Driving from New York City to Montreal presents several choices.
The most scenic is the 9W highway with views of the Hudson River, which follows I 87 almost entirely. It’s best to avoid the 9W south of Poughkeepsie, however, as it is bordered by an endless string of strip malls. 9D is a scenic alternative as are the Palisades and Taconic Parkways which forbid trucks.
The most obvious (and easiest) is to stay on the interstate 87, the New York State Thruway, which goes almost straight north from New York City to Montreal. The 200 miles north of Albany to the Canadian border, the Adirondack Northway section of interstate 87, is toll-free. Exits on I – 87 are numbered sequentially and not by distance.
The parkways were constructed with lowered bridges and overpasses as Robert Moses wanted to discourage bus loads of immigrants from visiting the state parks.
Stopping in the Hudson River Valley is an absolute must. The following recommended sites are all within a one and a half to two hour drive from New York City (three + hours to Montreal) and are easily accessible from the routes mentioned above.

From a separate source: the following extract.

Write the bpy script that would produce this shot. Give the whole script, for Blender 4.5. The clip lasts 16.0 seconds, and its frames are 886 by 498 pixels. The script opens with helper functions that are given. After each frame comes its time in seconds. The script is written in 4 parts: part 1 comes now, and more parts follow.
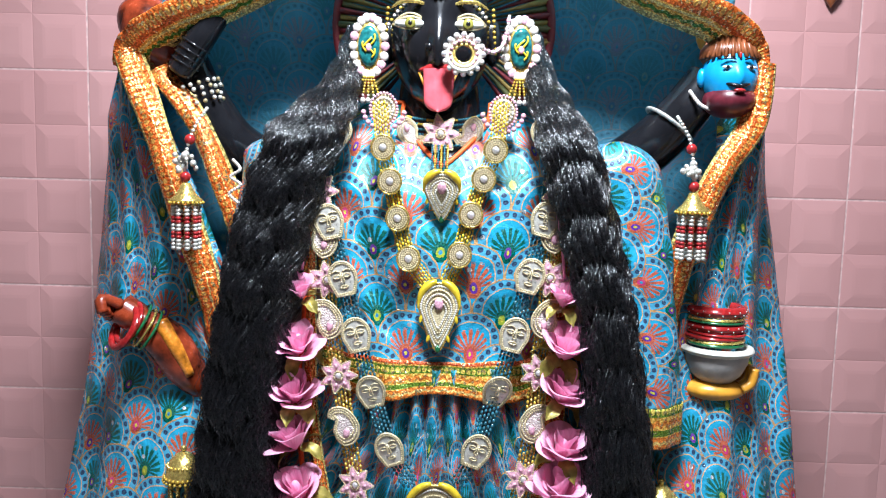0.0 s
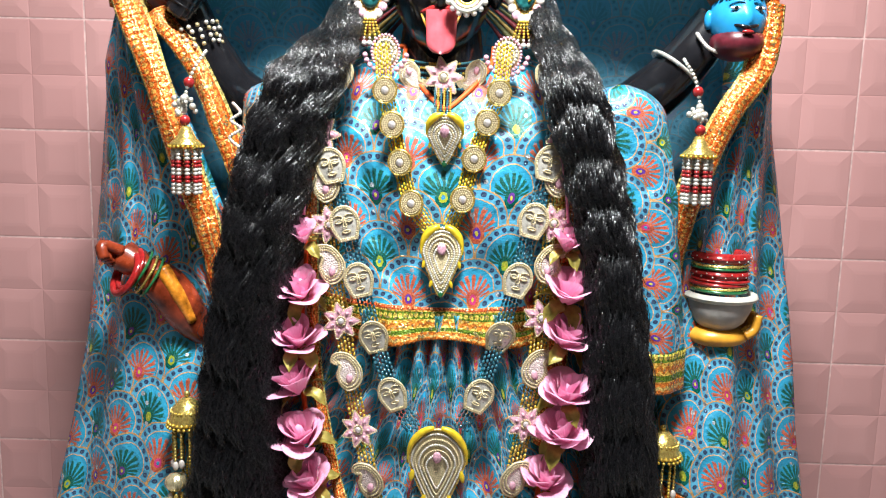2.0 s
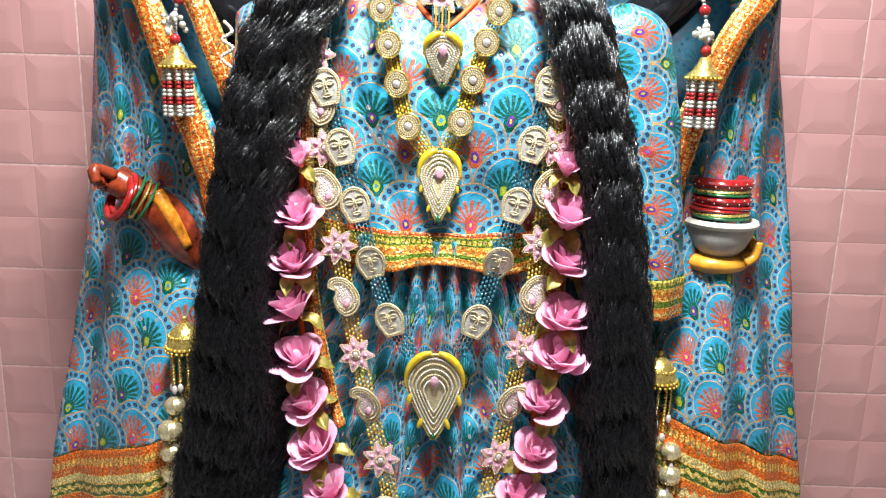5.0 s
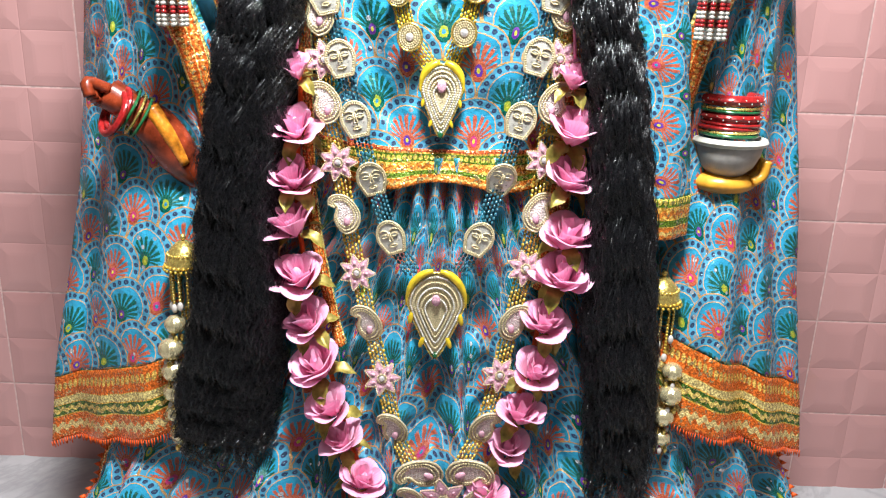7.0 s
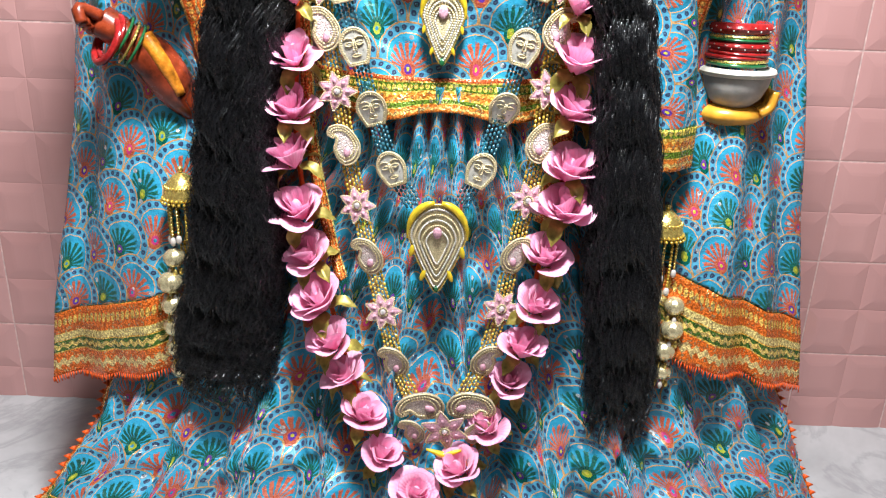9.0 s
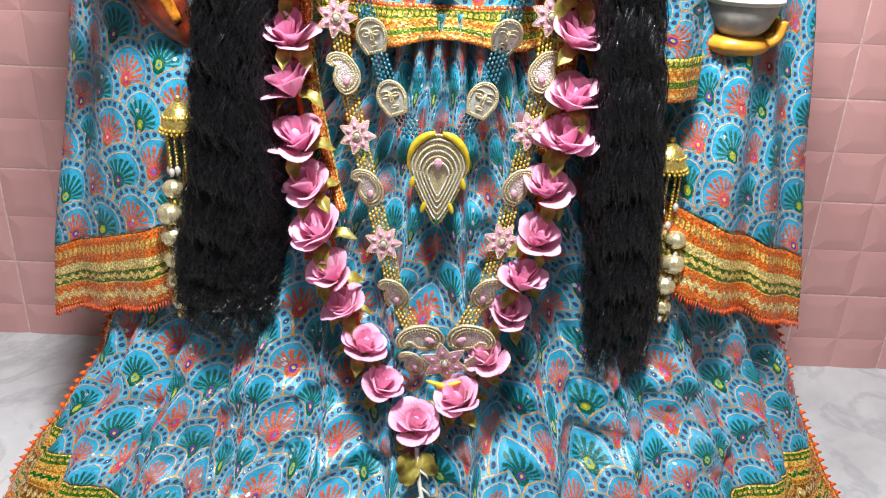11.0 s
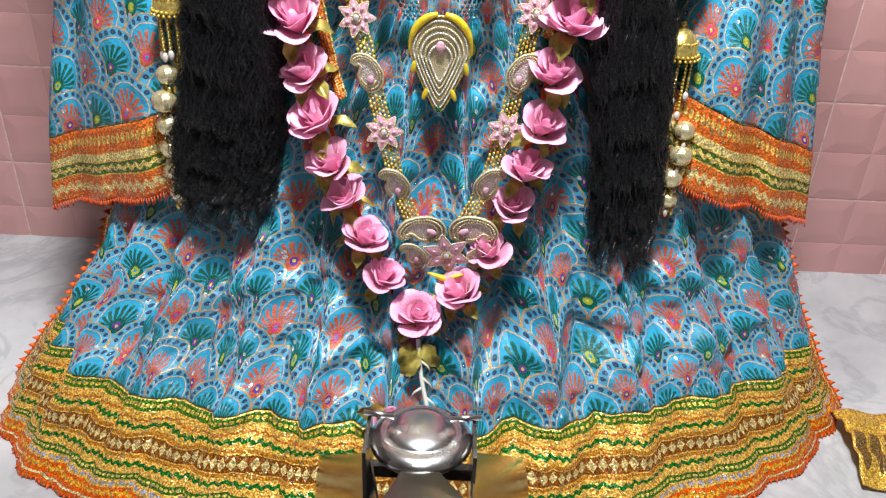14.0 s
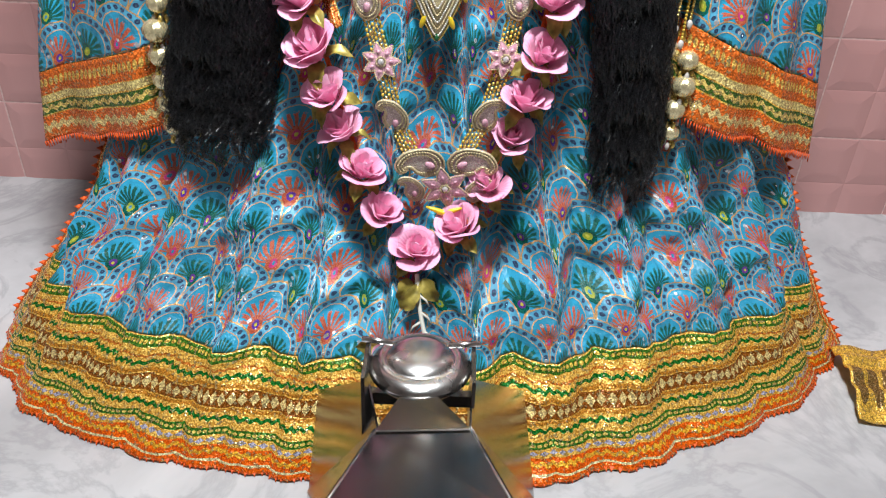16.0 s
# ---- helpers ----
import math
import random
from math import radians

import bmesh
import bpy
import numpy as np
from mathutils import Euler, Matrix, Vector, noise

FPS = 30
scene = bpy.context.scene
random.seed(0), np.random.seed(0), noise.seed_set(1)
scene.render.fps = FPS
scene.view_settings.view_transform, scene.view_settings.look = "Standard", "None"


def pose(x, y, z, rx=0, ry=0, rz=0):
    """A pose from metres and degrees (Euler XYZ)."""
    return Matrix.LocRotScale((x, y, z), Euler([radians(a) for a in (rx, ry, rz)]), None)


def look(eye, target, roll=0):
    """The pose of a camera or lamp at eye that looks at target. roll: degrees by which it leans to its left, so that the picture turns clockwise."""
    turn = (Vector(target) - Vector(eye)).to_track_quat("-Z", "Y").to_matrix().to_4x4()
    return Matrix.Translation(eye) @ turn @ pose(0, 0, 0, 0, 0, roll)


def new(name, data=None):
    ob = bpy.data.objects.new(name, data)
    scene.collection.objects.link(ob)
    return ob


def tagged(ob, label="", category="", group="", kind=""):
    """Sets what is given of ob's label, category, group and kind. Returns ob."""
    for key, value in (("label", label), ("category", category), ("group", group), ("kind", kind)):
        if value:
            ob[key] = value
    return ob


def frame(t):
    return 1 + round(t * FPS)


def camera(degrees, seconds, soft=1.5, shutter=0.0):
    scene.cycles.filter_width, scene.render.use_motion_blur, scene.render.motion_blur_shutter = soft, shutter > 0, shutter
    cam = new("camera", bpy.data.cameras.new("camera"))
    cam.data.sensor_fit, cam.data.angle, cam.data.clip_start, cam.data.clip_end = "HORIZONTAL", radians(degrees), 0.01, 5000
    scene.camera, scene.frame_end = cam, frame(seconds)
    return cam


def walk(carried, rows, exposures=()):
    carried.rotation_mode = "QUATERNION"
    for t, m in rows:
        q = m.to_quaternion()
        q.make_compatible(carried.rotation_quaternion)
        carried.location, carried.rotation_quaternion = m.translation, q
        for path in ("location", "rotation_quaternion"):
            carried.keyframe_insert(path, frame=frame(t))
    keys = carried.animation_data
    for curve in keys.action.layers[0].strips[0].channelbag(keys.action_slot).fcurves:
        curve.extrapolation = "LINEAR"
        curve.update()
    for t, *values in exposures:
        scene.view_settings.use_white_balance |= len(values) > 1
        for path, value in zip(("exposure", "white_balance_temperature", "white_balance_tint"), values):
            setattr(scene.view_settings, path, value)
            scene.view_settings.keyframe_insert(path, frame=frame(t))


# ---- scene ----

Kingston, NY, the state’s first capital, and site of the largest Dutch settlement in the state is at exit 19. The historic stockade district is well worth a walking tour, which can be completed in an hour or less. Highlights include the Dutch Reformist church (open on Sundays) and the beautifully preserved Hoffman House Tavern. With its intimate stone and dark wood interior and pretty garden terrace, the Hoffman House Tavern is a good lunch stop.
Beacon, NY is home to the 300,000 square foot DIA Galleries that houses a huge collection of contemporary art from the 1960’s to present day. Highlights include permanent works by Richard Serra and temporary exhibits of Sol Lewitt’s drawings. The naturally lit space is a reclaimed Nabisco factory.
Art lovers can check out the big names in contemporary sculpture found at the Storm King Art Center in Mountainview, off 9W. Most of the large works are outdoors and can be seen from a guided trolley tour. The Edward Hopper house in Nyack is worth a peek, though none of his works are housed here.